11 juin 2024 | Blog, Blog 2024, Communication, Marketing | Par Christophe Lachnitt
Médias à l’ère de l’intelligence artificielle générative : tous à la niche ?
Cette technologie promet d’accélérer la dérive engagée sous les effets de la révolution numérique vers un univers médiatique caractérisé par une double spécialisation, thématique et idéologique, qui risque d’être une double limitation.
La révolution numérique a produit une balkanisation médiatique devenue proverbiale. En passant aux bits, ce marché a mondialisé l’accès aux consommateurs de contenus et aux annonceurs, abattant les monopoles éditoriaux les plus solides. Internet a donné naissance à un nombre illimité de canaux sur tous les sujets, abaissant la barrière à l’entrée dans ce domaine à un niveau purement symbolique. Et, avec les réseaux sociaux, chaque internaute est devenu un émetteur, rapetissant considérablement l’avantage compétitif des contenus produits professionnellement. D’un secteur d’activité souverain, les médias sont devenus une activité triviale pour tout un chacun.
Partant, la consommation médiatique n’a cessé de croître et de s’éparpiller : aujourd’hui, les Américains passent quotidiennement 11 heures à lire, écouter, regarder ou interagir avec des médias. Plus d’un milliard de Stories sont partagées sur les applications de Meta chaque jour et 694 000 heures de vidéos regardées sur YouTube chaque minute. Peut-être surtout, plus de 39 000 comptes TikTok disposent au moins d’un million d’abonnés, challengeant la notion de micro-influenceur d’antan.
Face à ce déferlement numérique populaire, les médias traditionnels se défendent comme ils peuvent : l’an dernier, 516 séries télévisées furent produites outre-Atlantique, soit l’équivalent d’une tous les 1,4 jour. Il suffit d’observer le marasme stratégique et patrimonial dans lequel se trouve Paramount Global (anciennement ViacomCBS) pour prendre conscience que la crise des médias est générale et n’est pas circonscrite aux organes d’information comme on le croit trop souvent.
L’intelligence artificielle générative va produire au moins deux effets sur cet univers médiatique :
- Une banalisation encore plus forte des contenus d’information que les chatbots et autres futures interfaces homme-machine génératives vont synthétiser de manière personnalisée pour chacun de leurs utilisateurs.
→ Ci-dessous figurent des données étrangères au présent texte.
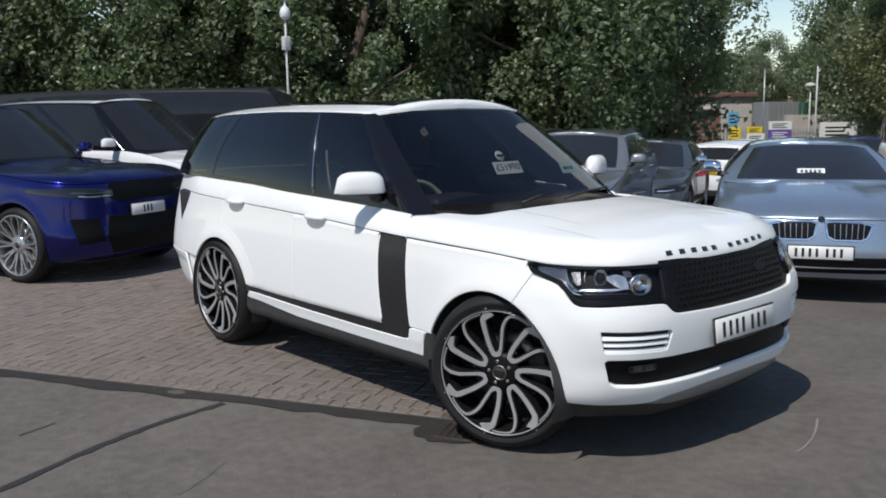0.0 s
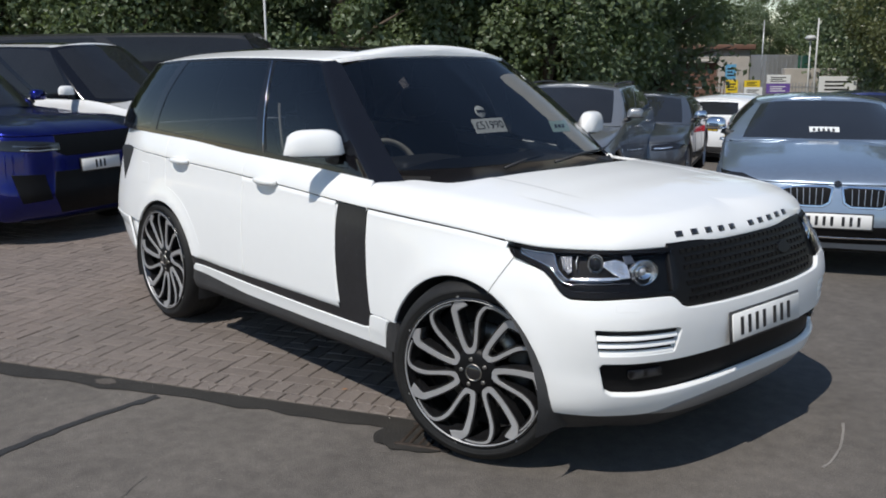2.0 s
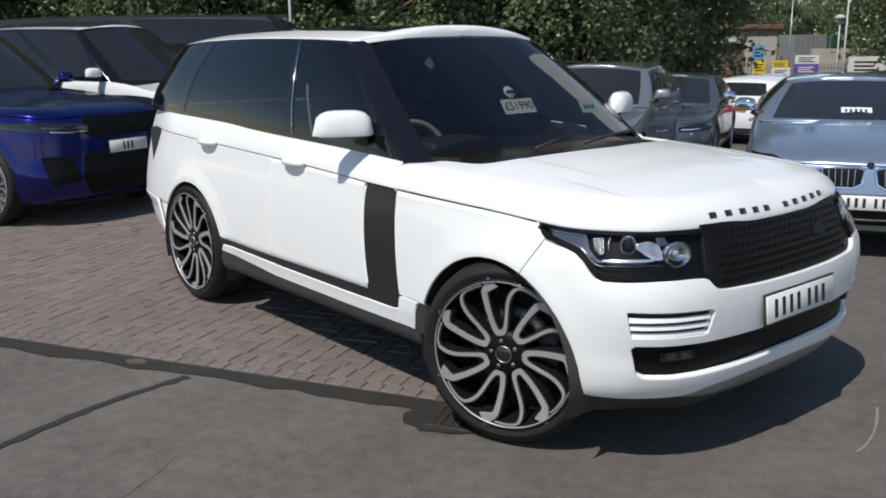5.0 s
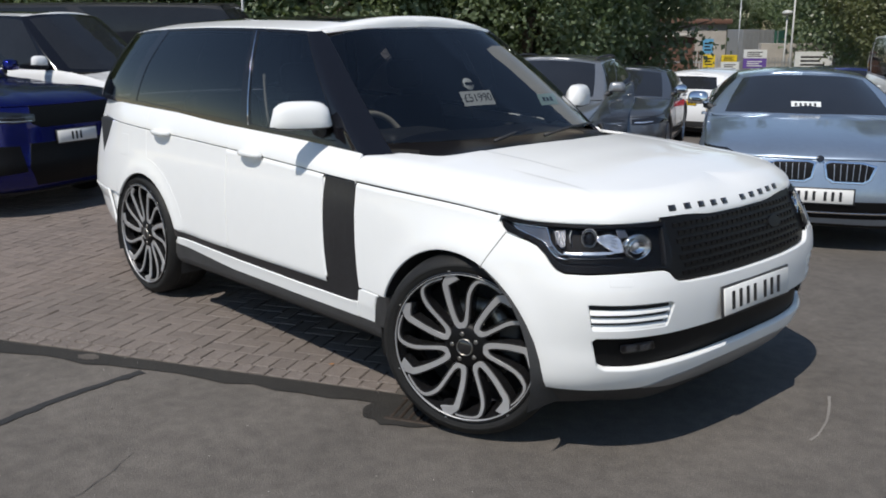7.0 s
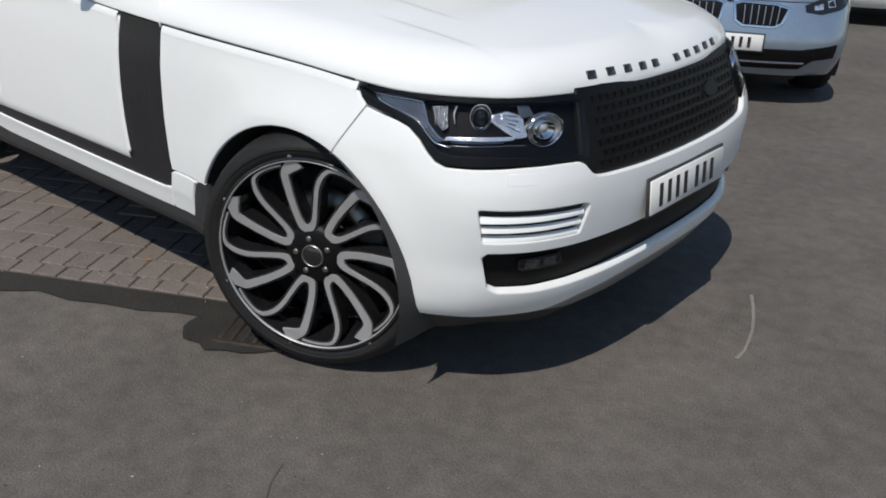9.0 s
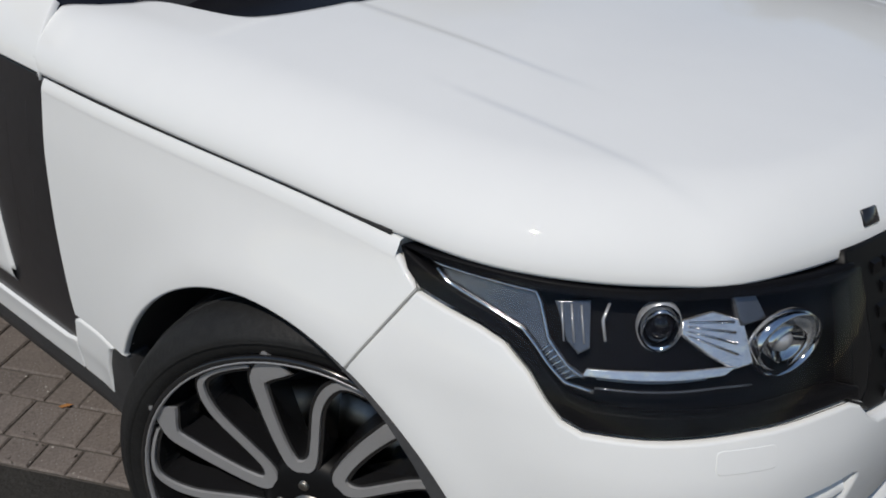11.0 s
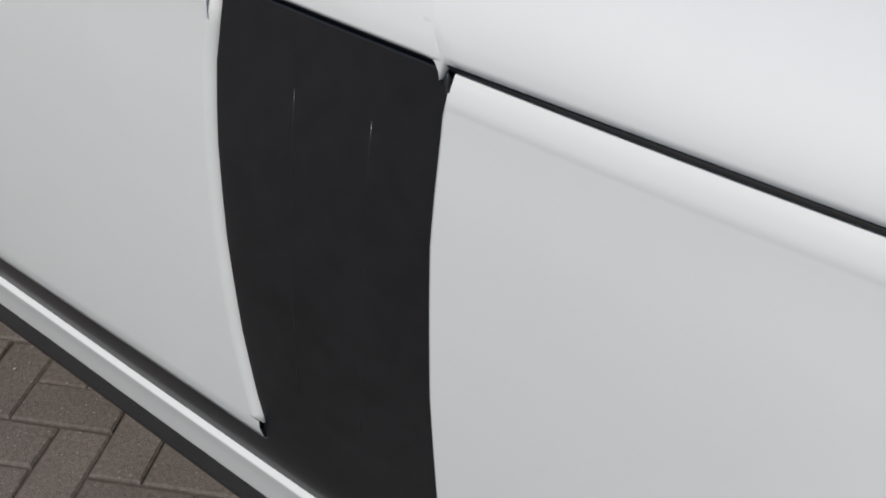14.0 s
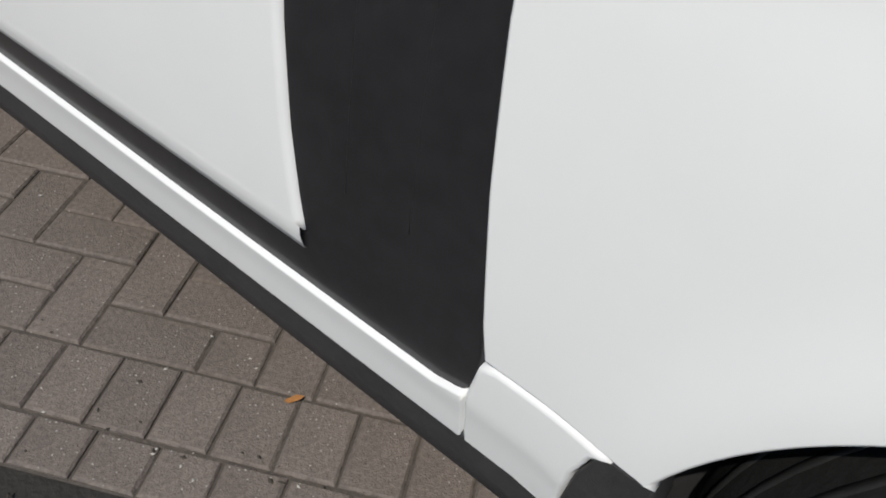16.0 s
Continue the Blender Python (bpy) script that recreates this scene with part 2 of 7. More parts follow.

Les médias d’information, qui se plaignaient de l’utilisation de leurs liens URL par Facebook et Google, sans accepter qu’elle constituait largement une publicité pour leurs contenus, vont regretter ce qui pourrait leur sembler un âge d’or lorsque leurs revenus seront plus encore attaqués, et cette fois de manière réellement léonine, par ces applications.
- La qualité des contenus que chaque internaute va pouvoir concevoir va être au niveau des productions les plus professionnelles. Demain, on ne distinguera même plus les contenus générés par les utilisateurs (user generated content ou UGC) des autres contenus, comme on l’a fait jusqu’à présent pour souligner leur amateurisme. Dès lors, la compétition pour l’attention sera plus égale, et donc plus féroce, encore qu’elle ne l’est aujourd’hui.
Dans ce contexte, il me semble que les médias de niche, qui ont déjà connu une explosion à l’ère d’Internet (le fameux concept de “long tail” appliqué à la diffusion de contenus) et des groupes Facebook, vont prospérer comme jamais à l’ère de l’intelligence artificielle générative. Cette technologie propose en effet une moyenne des contenus produits par les humains. Il ne faut pas en attendre, dans son application généraliste à la ChatGPT du moins, de prises de position marquantes, que son fonctionnement statistique prévient, ou d’approfondissement de sujets jugés secondaires, que le recours endogamique à des données de formation synthétiques rendrait difficile.
Le triomphe des médias de niche politiques et thématiques, rendu possible par les capacités de création sans précédent mises à la disposition de leurs auteurs, pourrait représenter une double limitation. Sur le plan politique, les médias d’information qui prospéreront à l’avenir seront des médias d’opinion, ce qui ne fera que renforcer le phénomène constaté à cet égard depuis vingt ans et aggraver la polarisation idéologique ambiante. Sur le plan thématique, nous pourrions aussi assister à une forme de radicalisation, les penchants les plus incongrus trouvant un champ d’expression démesuré.
Dans les deux cas, la capacité d’une Société à créer du commun serait sérieusement menacée.